You may ask why I even went to see Julie, the sister, and the same reason is above stated, because Al feels like his time is near. I try to put myself in his shoes. If I could not drive anymore, or was no longer able to write, I would feel so frustrated that someone, who thinks they know more, would not help me finish what I think needs tended to at the end of my days.

Today, I got up because Al’s shower girl was to be here. I felt terrible in general. I think it is the emotional stress taking over. I actually came out on the couch and slept once again. Now, I am awake but feel like I have been drug through a mud bath. Moving along but in slow motion. With God’s help and the wonderful comments made by you, I will be back on top in no time at all.

So, I am taking it easy, and maybe tonight, I will write a fictional story, or add something to Al’s journey for you. If not hopefully tomorrow.

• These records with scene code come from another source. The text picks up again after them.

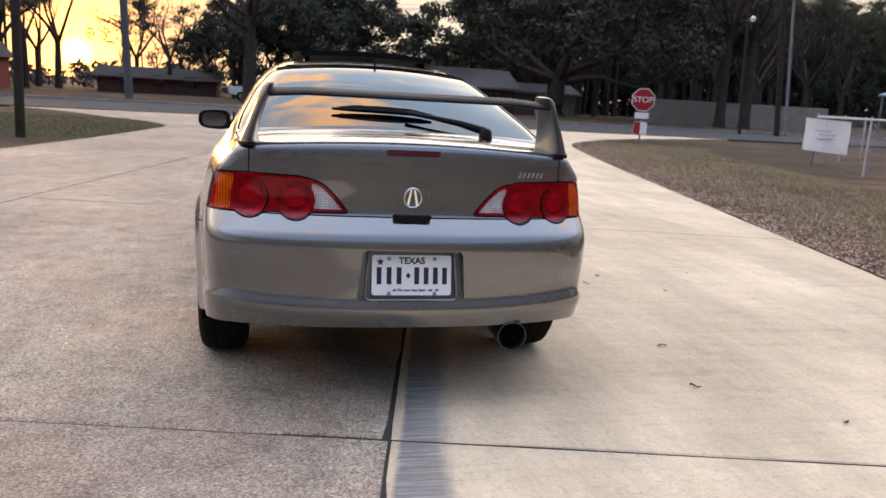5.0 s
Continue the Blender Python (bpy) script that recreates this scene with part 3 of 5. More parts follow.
# glass
rear_glass, rest = cut_out(rest, f_top(REAR_GLASS), 0.003)
panel("rear_window", rear_glass, M_GLASSD, car, "sloping dark tinted rear window", 0.005, -0.003)
screen, rest = cut_out(rest, f_top(WINDSHIELD), 0.003)
panel("windshield", screen, M_SCREEN, car, "", 0.005, -0.003)
hole, rest = cut_out(rest, f_top(SUNROOF, 1.3), 0.0)
# black roof trim round the rear window
windows, rest = cut_out(rest, f_side(SIDE_WIN), 0.0015)
INNER_WIN = lambda v: f_side(SIDE_WIN)(v) + 0.007 + 0.034 * np.clip((v[:, 1] - 1.63) / 0.03, 0, 1) * np.clip((v[:, 2] - 1.02) / 0.05, 0, 1)
pane_area, trim = cut_out(windows, INNER_WIN, 0.0)


def pillar(v):
    """The slanting post between the door window and the quarter window."""
    c = 1.645 - 0.03 * (v[:, 2] - 0.97)
    return np.abs(v[:, 1] - c) - 0.020


post, panes = cut_out(pane_area, pillar, 0.0)
for side in (-1, 1):
    panel("window_trim", both(trim, side), M_TRIM, car, "black rubber window surround", 0.01, -0.001)
    panel("window_pillar", both(post, side), M_PAINT, car, "slim painted pillar between the side windows", 0.01, 0.0015)
    quarter = both(tidy(split(panes, panes[0][:, 1] - 1.64)[0]), side)
    panel("quarter_window", quarter, M_GLASS, car, "curved triangular tinted quarter window", 0.004, -0.004)

# doors
DOOR = soft_corner([(1.650, 0.957), (1.600, 0.82), (1.618, 0.57), (1.640, 0.40), (1.655, 0.288), (2.88, 0.272), (2.935, 0.36), (2.98, 0.55), (2.975, 0.73), (2.955, 0.80), (2.90, 0.925),
                    (2.62, 0.922), (2.1, 0.947)], 0.03)
door_skin, rest = cut_out(rest, f_side(DOOR), 0.0028)
doors = {}
for side in (-1, 1):
    doors[side] = panel("door", both(door_skin, side), M_PAINT, car, "closed door with the window partly lowered", 0.02)
    glass = both(tidy(split(panes, 1.64 - panes[0][:, 1])[0]), side)
    top_edge = pchip([1.6, 1.66, 1.93, 2.28, 2.48, 2.7], [1.118, 1.129, 1.141, 1.088, 0.985, 0.90])
    glass = tidy(split(glass, glass[0][:, 2] - top_edge(glass[0][:, 1]))[0])
    panel("window_glass", glass, M_DOORGLASS, doors[side], "half-lowered clear door glass", 0.004, -0.012)
    # flush pull handle in an oval surround, with its lock
    oval = [(1.832 + 0.104 * math.copysign(abs(math.cos(a)) ** 0.6, math.cos(a)), 0.806 + 0.040 * math.copysign(abs(math.sin(a)) ** 0.8, math.sin(a))) for a in np.linspace(0, 2 * math.pi, 41)]
    at_x = lambda y, z: side * (float(plan_w(y)) + float(side_s(z)))
    part("handle_surround", tube([(at_x(y, z) + side * 0.001, y, z) for y, z in oval], 0.0032, 8, None, False), M_PAINT, doors[side], "", True)
    # near-black line and flat plate: the handle hollow's shade, put in as colour
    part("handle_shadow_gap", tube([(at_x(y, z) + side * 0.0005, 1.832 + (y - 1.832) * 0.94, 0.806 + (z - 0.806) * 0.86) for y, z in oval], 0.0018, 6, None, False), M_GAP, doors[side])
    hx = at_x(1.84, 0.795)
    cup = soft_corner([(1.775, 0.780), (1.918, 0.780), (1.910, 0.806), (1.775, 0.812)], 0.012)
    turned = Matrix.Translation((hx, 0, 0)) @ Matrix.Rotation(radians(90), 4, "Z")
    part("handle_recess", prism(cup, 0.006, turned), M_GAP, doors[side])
    part("door_handle", prism(soft_corner([(1.772, 0.808), (1.916, 0.803), (1.905, 0.834), (1.775, 0.834)], 0.012), 0.022, Matrix.Translation((hx, 0, 0.82)) @ Matrix.Rotation(radians(-side * 28), 4, "Y") @ Matrix.Translation((0, 0, -0.82)) @ Matrix.Rotation(radians(90), 4, "Z"), 0.003), M_PAINT, doors[side], "body-coloured flush pull handle", True)
    part("key_lock", tube([(hx - side * 0.004, 1.752, 0.795), (hx + side * 0.004, 1.752, 0.795)], 0.009, 16), M_BLACK, doors[side])

# fuel flap on the left side
FUEL = soft_corner([(0.690, 0.905), (0.505, 0.913), (0.488, 0.742), (0.688, 0.738)], 0.045)
flap, rest = cut_out(rest, lambda v: np.where(v[:, 0] < -0.4, sd_poly(v[:, 1], v[:, 2], FUEL), 9.0), 0.0022)
panel("fuel_flap", flap, M_PAINT, car, "square fuel flap with rounded corners")


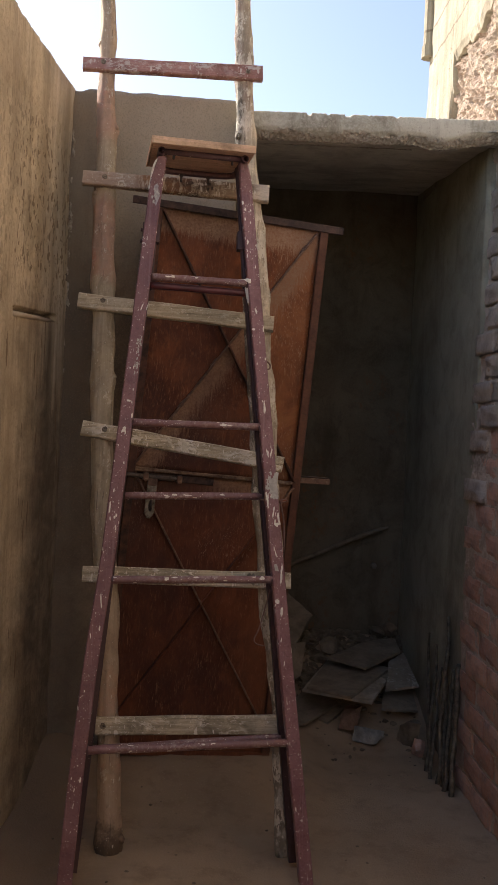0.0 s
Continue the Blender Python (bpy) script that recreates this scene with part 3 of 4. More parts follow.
def splash(bm, u, v, w, h, z, seed, slant=0.0):
    """A dried splash of paint, thin and ragged, standing half a millimetre proud."""
    n = 56
    outer, top = [], []
    for j in range(n):
        a = 2 * math.pi * j / n
        ca, sa = math.cos(a), math.sin(a)
        k = 0.5 * (0.86 + 0.42 * noise.noise((ca * 1.3 + seed, sa * 1.3, seed * 0.37)) + 0.20 * noise.noise((ca * 3.1 + seed, sa * 3.1, seed)) + 0.16 * noise.noise((ca * 5.5, sa * 5.5 + seed, seed)))
        k *= max(abs(ca), abs(sa)) ** -0.45
        k = max(k, 0.16)
        x, y = w * k * ca, h * k * sa
        outer.append(bm.verts.new((u + x + y * slant, v + y, z)))
        top.append(bm.verts.new((u + x * 0.93 + y * slant * 0.93, v + y * 0.97, z + 0.0005)))
    mid = bm.verts.new((u, v, z + 0.0006))
    for j in range(n):
        bm.faces.new((outer[j], outer[(j + 1) % n], top[(j + 1) % n], top[j]))
        bm.faces.new((top[j], top[(j + 1) % n], mid))
    bm.faces.new(outer)
    return bm


def scuffs(u, v, w, h, seed, count, slant=0.0):
    """Places and sizes of many small flakes of paint scattered over an oblong patch."""
    rnd = random.Random(int(seed * 100))
    for i in range(count):
        du, dv = rnd.gauss(0, 0.24) * w, rnd.gauss(0, 0.26) * h
        size = rnd.uniform(0.10, 0.34)
        yield u + du + dv * slant, v + dv, w * size, w * size * rnd.uniform(0.8, 2.6), 0.0004 + 0.00003 * i


def shell_of(bm, nx, ny, place, depth):
    """A sheet with the same sheet behind it, depth further along x, and closed edges."""
    front = sheet(bm, nx, ny, place)
    rear = sheet(bm, nx, ny, lambda s, t: Vector(place(s, t)) + Vector((depth, 0, 0)))
    rims = [(front[0], rear[0]), (front[-1], rear[-1]), ([r[0] for r in front], [r[0] for r in rear]), ([r[-1] for r in front], [r[-1] for r in rear])]
    for a, b in rims:
        for i in range(len(a) - 1):
            bm.faces.new((a[i], a[i + 1], b[i + 1], b[i]))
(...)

One good thing I have to add for this day, is the credit card was found! It ended up being on the floor board between the seats of my son’s truck. This was a comfort to me, although, I knew no one could use it, it is comforting to know it is now cut and in the trash.

Al is having an excellent day. He has bounce in his walk and I have heard no complaint of pain from him. I did tell him that I talked to Julie, and that she hadn’t changed from before. I told him, we would write a letter together to the two aunts, tonight after dinner.

So a few good things I have found today.

I want to thank each one of you for your comments, your words of comfort. You do so much for me and help me to keep standing. Each of you I have taken into my heart and you have become dear friends to me.

I am going to do nothing really today, just continue to heal. I can’t help but get angry at myself, that I would let another human being do this damage to me, but I am trying to improve.

God bless each one of you. I love you all.